Comment y parvenir ? D’une part en recrutant des personnes qui ont des profils de solutionneurs de problèmes, d’autre part en favorisant une gestion des appels fondée sur l’authenticité et donc sur l’intelligence émotionnelle des téléconseillers. Comme l’explique[iii] Adam Grant, professeur de psychologie des organisations à Wharton, il ne s’agit pas de "jouer"  simplement un rôle mais de le vivre pleinement en prenant plaisir à le faire ("deep acting"). Certes le sourire s’entend au téléphone, mais le conseiller forcé de sourire se lassera vite de sa mission.

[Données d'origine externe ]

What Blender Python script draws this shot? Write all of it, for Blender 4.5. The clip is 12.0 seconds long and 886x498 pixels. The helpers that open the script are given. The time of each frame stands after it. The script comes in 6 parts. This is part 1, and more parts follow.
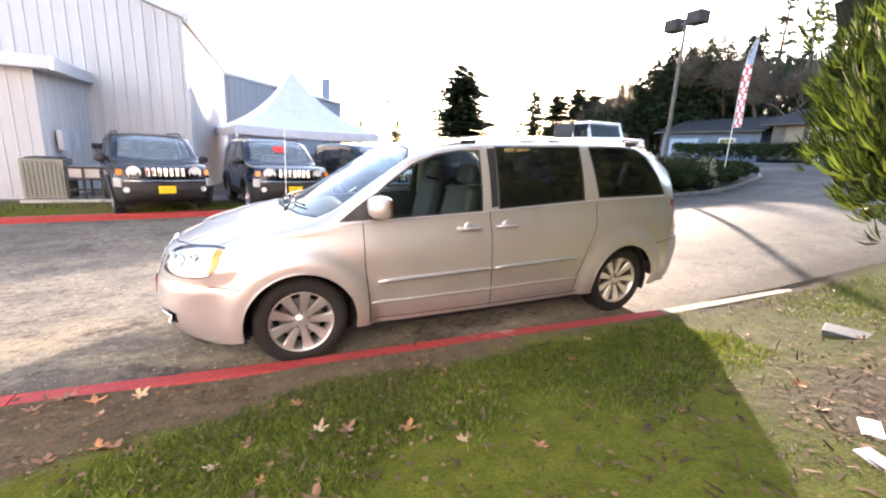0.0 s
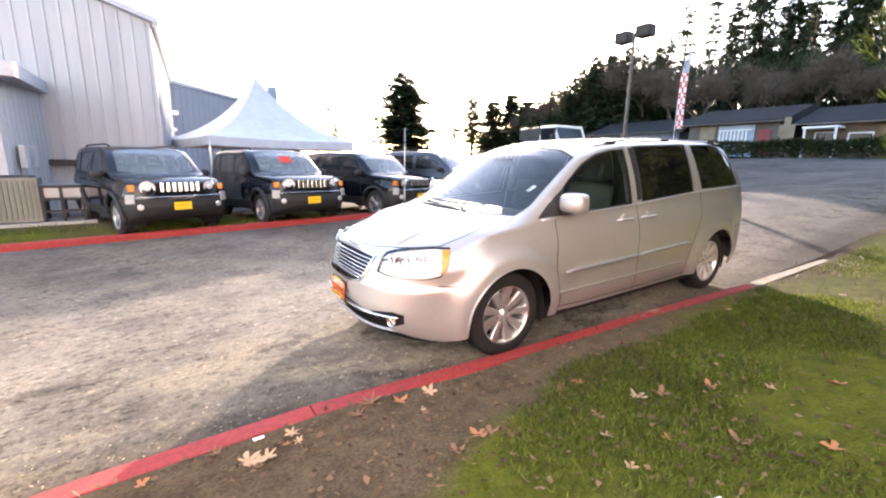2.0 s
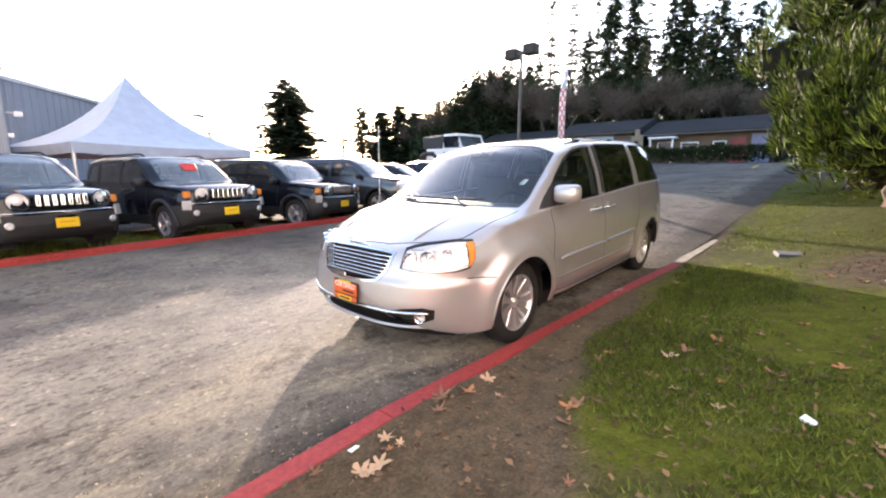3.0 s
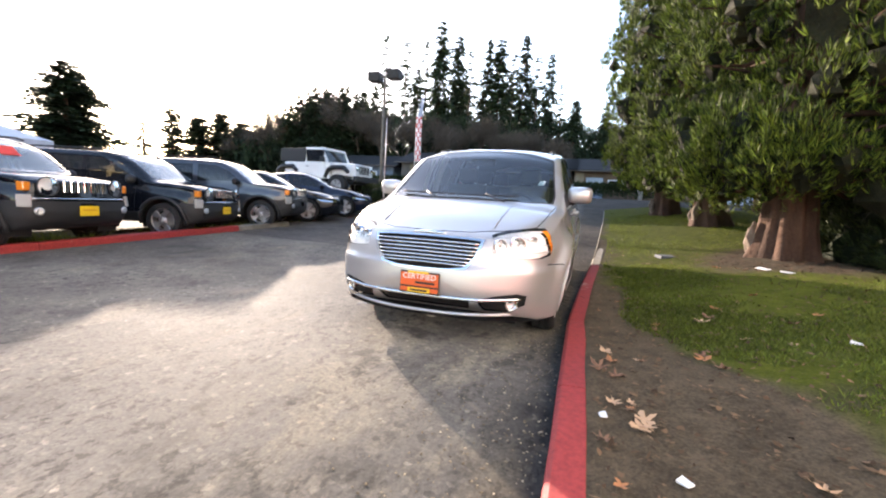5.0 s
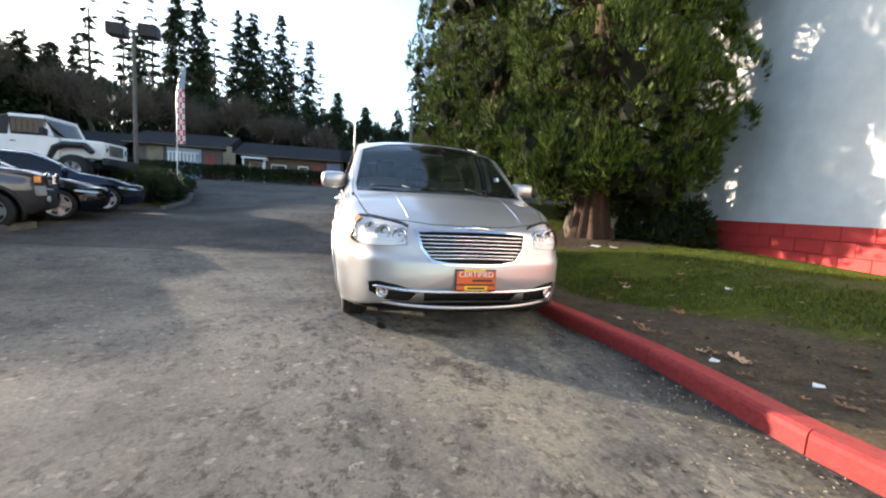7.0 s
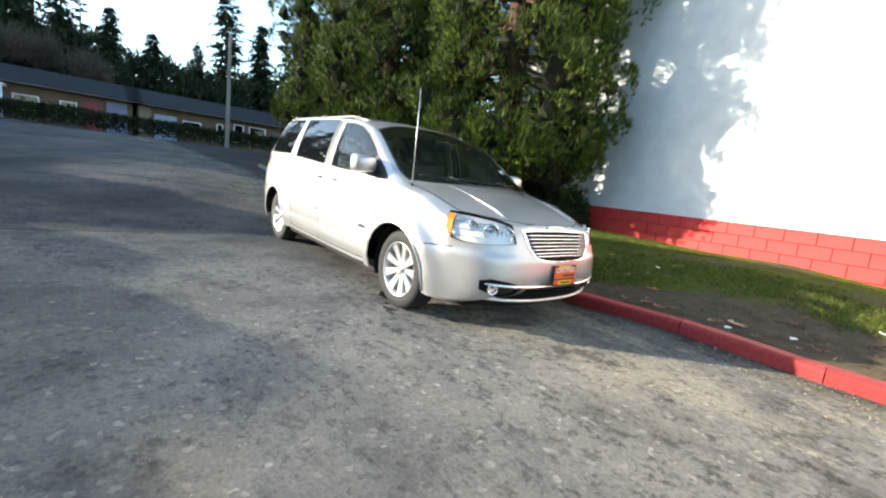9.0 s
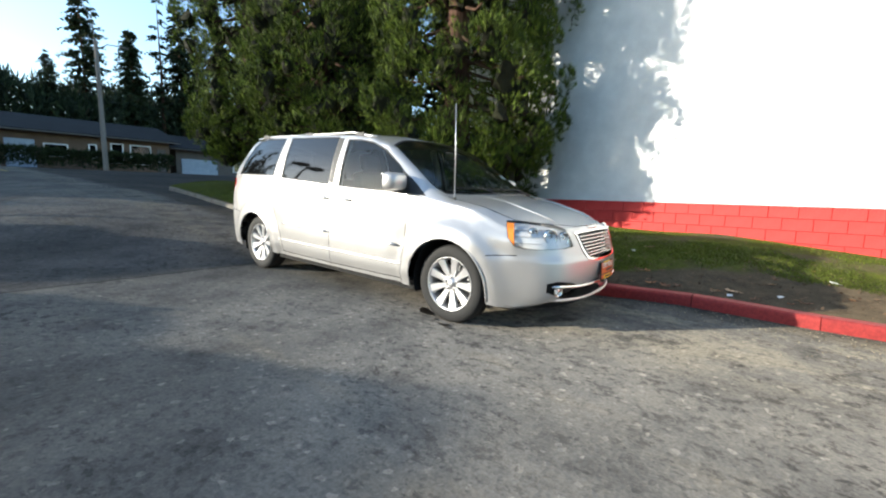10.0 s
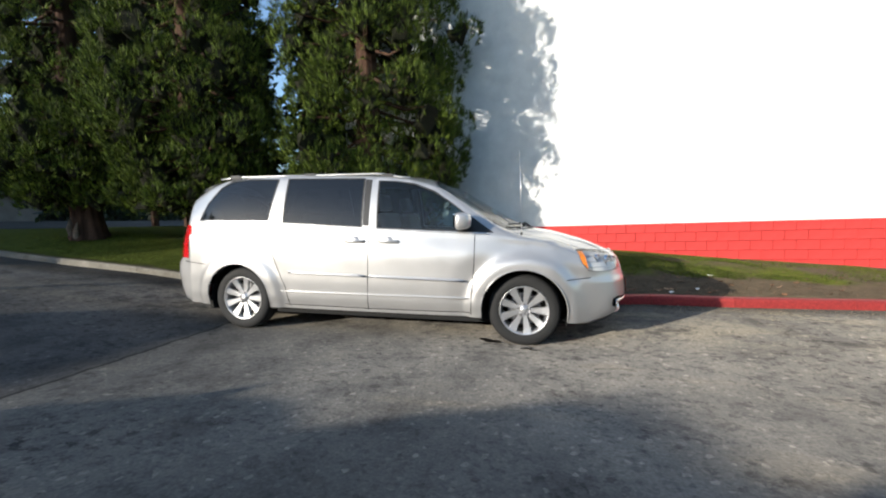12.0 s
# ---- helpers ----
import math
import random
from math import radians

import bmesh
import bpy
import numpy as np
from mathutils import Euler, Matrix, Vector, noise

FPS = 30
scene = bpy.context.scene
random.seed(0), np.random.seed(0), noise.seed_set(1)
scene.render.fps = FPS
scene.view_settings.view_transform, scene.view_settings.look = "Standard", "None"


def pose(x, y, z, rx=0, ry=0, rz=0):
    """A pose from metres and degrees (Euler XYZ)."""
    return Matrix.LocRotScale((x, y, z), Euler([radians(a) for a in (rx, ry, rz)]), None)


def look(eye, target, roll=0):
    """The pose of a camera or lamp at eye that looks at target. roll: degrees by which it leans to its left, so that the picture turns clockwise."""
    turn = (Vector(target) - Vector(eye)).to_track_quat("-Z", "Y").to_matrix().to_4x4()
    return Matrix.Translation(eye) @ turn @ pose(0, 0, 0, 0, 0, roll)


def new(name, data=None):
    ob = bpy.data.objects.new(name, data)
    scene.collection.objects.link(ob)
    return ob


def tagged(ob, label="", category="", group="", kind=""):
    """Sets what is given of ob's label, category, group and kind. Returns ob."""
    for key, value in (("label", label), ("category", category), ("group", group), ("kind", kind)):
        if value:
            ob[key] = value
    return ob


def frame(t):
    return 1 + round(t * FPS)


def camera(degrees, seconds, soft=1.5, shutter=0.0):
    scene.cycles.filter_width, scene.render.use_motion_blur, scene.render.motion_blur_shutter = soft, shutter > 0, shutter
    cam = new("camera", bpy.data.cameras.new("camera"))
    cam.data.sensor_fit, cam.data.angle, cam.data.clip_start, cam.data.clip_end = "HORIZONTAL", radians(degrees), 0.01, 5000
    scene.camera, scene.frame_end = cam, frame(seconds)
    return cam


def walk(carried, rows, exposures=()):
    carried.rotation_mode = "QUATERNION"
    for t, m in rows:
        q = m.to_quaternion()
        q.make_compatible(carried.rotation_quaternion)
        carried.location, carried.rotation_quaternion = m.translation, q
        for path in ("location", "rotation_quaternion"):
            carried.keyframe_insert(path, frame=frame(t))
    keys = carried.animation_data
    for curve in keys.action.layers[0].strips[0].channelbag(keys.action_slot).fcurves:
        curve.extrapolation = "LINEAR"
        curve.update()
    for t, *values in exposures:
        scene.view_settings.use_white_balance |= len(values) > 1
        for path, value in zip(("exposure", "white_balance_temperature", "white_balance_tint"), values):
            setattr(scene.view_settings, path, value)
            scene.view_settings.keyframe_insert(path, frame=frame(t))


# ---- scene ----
cam = camera(92.8, 12.0, soft=2.1)
PATH = [
    (0, (0.249, 4.006, 1.634), (-0.532, 2.221, 1.185), 2.85),
    (0.5, (0.695, 3.868, 1.561), (-0.204, 2.152, 1.068), 4.20),
    (1, (1.162, 3.728, 1.567), (0.106, 2.086, 1.132), 3.20),
    (1.5, (1.678, 3.554, 1.577), (0.635, 1.896, 1.170), 2.73),
    (2, (2.149, 3.282, 1.527), (1.088, 1.636, 1.118), 1.07),
    (2.5, (2.572, 3.012, 1.486), (1.271, 1.527, 1.167), -0.38),
    (3, (2.895, 2.691, 1.395), (1.437, 1.369, 1.038), 0.18),
    (3.2, (3.025, 2.553, 1.369), (1.516, 1.281, 1.046), 0.62),
    (4.8, (3.770, 1.278, 1.084), (1.935, 0.511, 0.873), 2.26),
    (5, (3.852, 1.102, 1.078), (1.967, 0.472, 0.857), 3.24),
    (5.5, (3.925, 0.668, 1.013), (1.972, 0.303, 0.783), 2.81),
    (6, (3.945, 0.125, 1.009), (1.961, 0.035, 0.779), 2.87),
    (6.5, (3.965, -0.414, 1.016), (1.993, -0.150, 0.813), 0.63),
    (7, (3.883, -0.969, 1.008), (1.954, -0.482, 0.806), 3.03),
    (7.5, (3.807, -1.493, 0.998), (1.994, -0.666, 0.826), 2.19),
    (7.7, (3.744, -1.700, 1.004), (1.960, -0.820, 0.798), 1.65),
    (9.3, (2.744, -3.198, 1.106), (1.318, -1.816, 0.866), 4.88),
    (9.5, (2.587, -3.373, 1.072), (1.224, -1.923, 0.869), 2.70),
    (10, (2.149, -3.766, 1.129), (0.936, -2.198, 0.862), 1.22),
    (10.5, (1.648, -4.110, 1.157), (0.507, -2.473, 1.018), 1.42),
    (11, (1.205, -4.450, 1.167), (0.355, -2.648, 0.998), 1.01),
    (11.5, (0.669, -4.693, 1.174), (-0.052, -2.832, 1.043), 0.48),
    (12, (0.163, -4.949, 1.217), (-0.282, -3.003, 1.087), -1.80),
]
EXPOSURES = [(0.0, 3.75, 7400, 22), (1.0, 3.75, 7500, 24), (2.0, 3.56, 7400, 23), (3.2, 3.12, 7300, 22), (5.0, 3.06, 7200, 20), (6.0, 2.8, 7100, 17), (6.5, 2.48, 7000, 14), (7.0, 2.5, 6900, 12), (7.7, 2.8, 6700, 9), (10.0, 2.05, 6300, 5), (12.0, 1.44, 6200, 8)]
walk(cam, [(t, look(eye, target, roll)) for t, eye, target, roll in PATH], EXPOSURES)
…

Comment lâcher prise et favoriser cette approche ? Au sein du Contact Center d’AXA Banque (où 75 conseillers traitent plus de 700 000 contacts par an), nous prenons de multiples initiatives. Abandonner les scripts d’appels formatés ? C’est un groupe de travail composé des conseillers qui a réfléchi dans une logique de co-construction aux améliorations à apporter au discours téléphonique. Sensibiliser encore plus les équipes du Contact Center mais aussi du back office au thème de la qualité et de la satisfaction ? La première "satisfaction week" est organisée en février 2019 : une semaine d’animations originales et inspirantes autour d’un jeu de société maison, d’un quizz, de key-notes, d’ateliers de co-création… Favoriser le bien-être au travail ? La soirée annuelle des Awards du Contact Center, animée par des talents internes, est un moment culte de célébration. Quant au télétravail, il permet aux téléconseillers de trouver un meilleur équilibre entre vie professionnelle et vie personnelle, tout en restant engagés.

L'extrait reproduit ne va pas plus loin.